#### [TASK TO COMPLETE]
Every line below is to be copied exactly, with the pictures left out.
>> Start
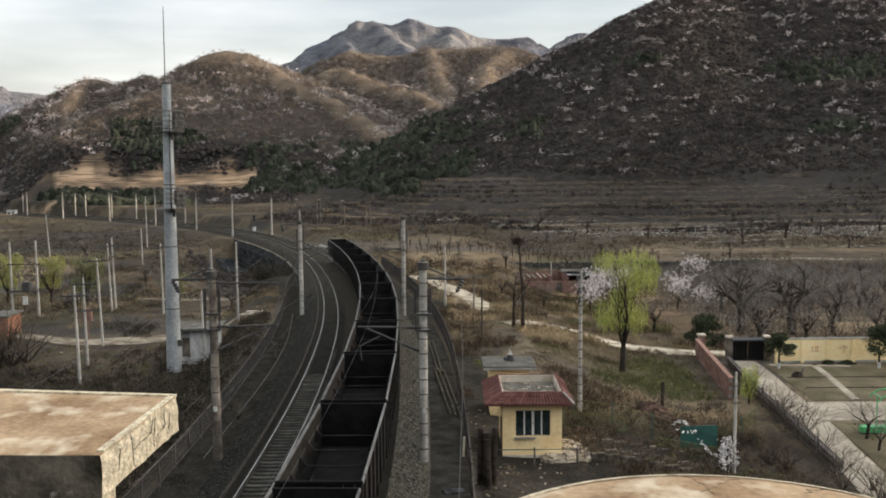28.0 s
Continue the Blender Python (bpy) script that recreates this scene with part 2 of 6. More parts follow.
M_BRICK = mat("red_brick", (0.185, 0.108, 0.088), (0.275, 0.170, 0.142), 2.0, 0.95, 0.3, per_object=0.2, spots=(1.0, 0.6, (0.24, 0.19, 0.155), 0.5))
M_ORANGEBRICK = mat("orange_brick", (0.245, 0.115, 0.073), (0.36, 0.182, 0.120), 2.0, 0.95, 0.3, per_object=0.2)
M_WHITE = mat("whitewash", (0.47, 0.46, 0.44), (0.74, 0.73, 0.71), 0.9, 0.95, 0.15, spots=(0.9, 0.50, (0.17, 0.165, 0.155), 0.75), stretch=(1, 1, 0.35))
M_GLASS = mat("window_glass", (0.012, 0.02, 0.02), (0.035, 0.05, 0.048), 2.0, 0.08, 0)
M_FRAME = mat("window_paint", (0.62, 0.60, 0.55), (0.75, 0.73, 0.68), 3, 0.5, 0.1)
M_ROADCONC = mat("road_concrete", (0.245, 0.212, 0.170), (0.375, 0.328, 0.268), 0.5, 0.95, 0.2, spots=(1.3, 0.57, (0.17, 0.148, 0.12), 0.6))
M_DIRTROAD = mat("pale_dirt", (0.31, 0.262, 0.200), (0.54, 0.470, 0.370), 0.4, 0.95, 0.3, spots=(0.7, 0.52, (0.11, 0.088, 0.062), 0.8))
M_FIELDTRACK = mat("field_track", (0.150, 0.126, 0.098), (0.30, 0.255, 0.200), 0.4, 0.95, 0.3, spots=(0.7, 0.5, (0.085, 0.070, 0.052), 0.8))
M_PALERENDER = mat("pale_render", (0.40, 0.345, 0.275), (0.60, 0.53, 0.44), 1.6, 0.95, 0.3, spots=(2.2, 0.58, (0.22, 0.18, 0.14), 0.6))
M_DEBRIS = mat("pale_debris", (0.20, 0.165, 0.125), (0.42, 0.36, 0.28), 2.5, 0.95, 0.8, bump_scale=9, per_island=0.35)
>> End
#### [CORRECT RESULT]
28.0 s
Continue the Blender Python (bpy) script that recreates this scene with part 2 of 6. More parts follow.
M_BRICK = mat("red_brick", (0.185, 0.108, 0.088), (0.275, 0.170, 0.142), 2.0, 0.95, 0.3, per_object=0.2, spots=(1.0, 0.6, (0.24, 0.19, 0.155), 0.5))
M_ORANGEBRICK = mat("orange_brick", (0.245, 0.115, 0.073), (0.36, 0.182, 0.120), 2.0, 0.95, 0.3, per_object=0.2)
M_WHITE = mat("whitewash", (0.47, 0.46, 0.44), (0.74, 0.73, 0.71), 0.9, 0.95, 0.15, spots=(0.9, 0.50, (0.17, 0.165, 0.155), 0.75), stretch=(1, 1, 0.35))
M_GLASS = mat("window_glass", (0.012, 0.02, 0.02), (0.035, 0.05, 0.048), 2.0, 0.08, 0)
M_FRAME = mat("window_paint", (0.62, 0.60, 0.55), (0.75, 0.73, 0.68), 3, 0.5, 0.1)
M_ROADCONC = mat("road_concrete", (0.245, 0.212, 0.170), (0.375, 0.328, 0.268), 0.5, 0.95, 0.2, spots=(1.3, 0.57, (0.17, 0.148, 0.12), 0.6))
M_DIRTROAD = mat("pale_dirt", (0.31, 0.262, 0.200), (0.54, 0.470, 0.370), 0.4, 0.95, 0.3, spots=(0.7, 0.52, (0.11, 0.088, 0.062), 0.8))
M_FIELDTRACK = mat("field_track", (0.150, 0.126, 0.098), (0.30, 0.255, 0.200), 0.4, 0.95, 0.3, spots=(0.7, 0.5, (0.085, 0.070, 0.052), 0.8))
M_PALERENDER = mat("pale_render", (0.40, 0.345, 0.275), (0.60, 0.53, 0.44), 1.6, 0.95, 0.3, spots=(2.2, 0.58, (0.22, 0.18, 0.14), 0.6))
M_DEBRIS = mat("pale_debris", (0.20, 0.165, 0.125), (0.42, 0.36, 0.28), 2.5, 0.95, 0.8, bump_scale=9, per_island=0.35)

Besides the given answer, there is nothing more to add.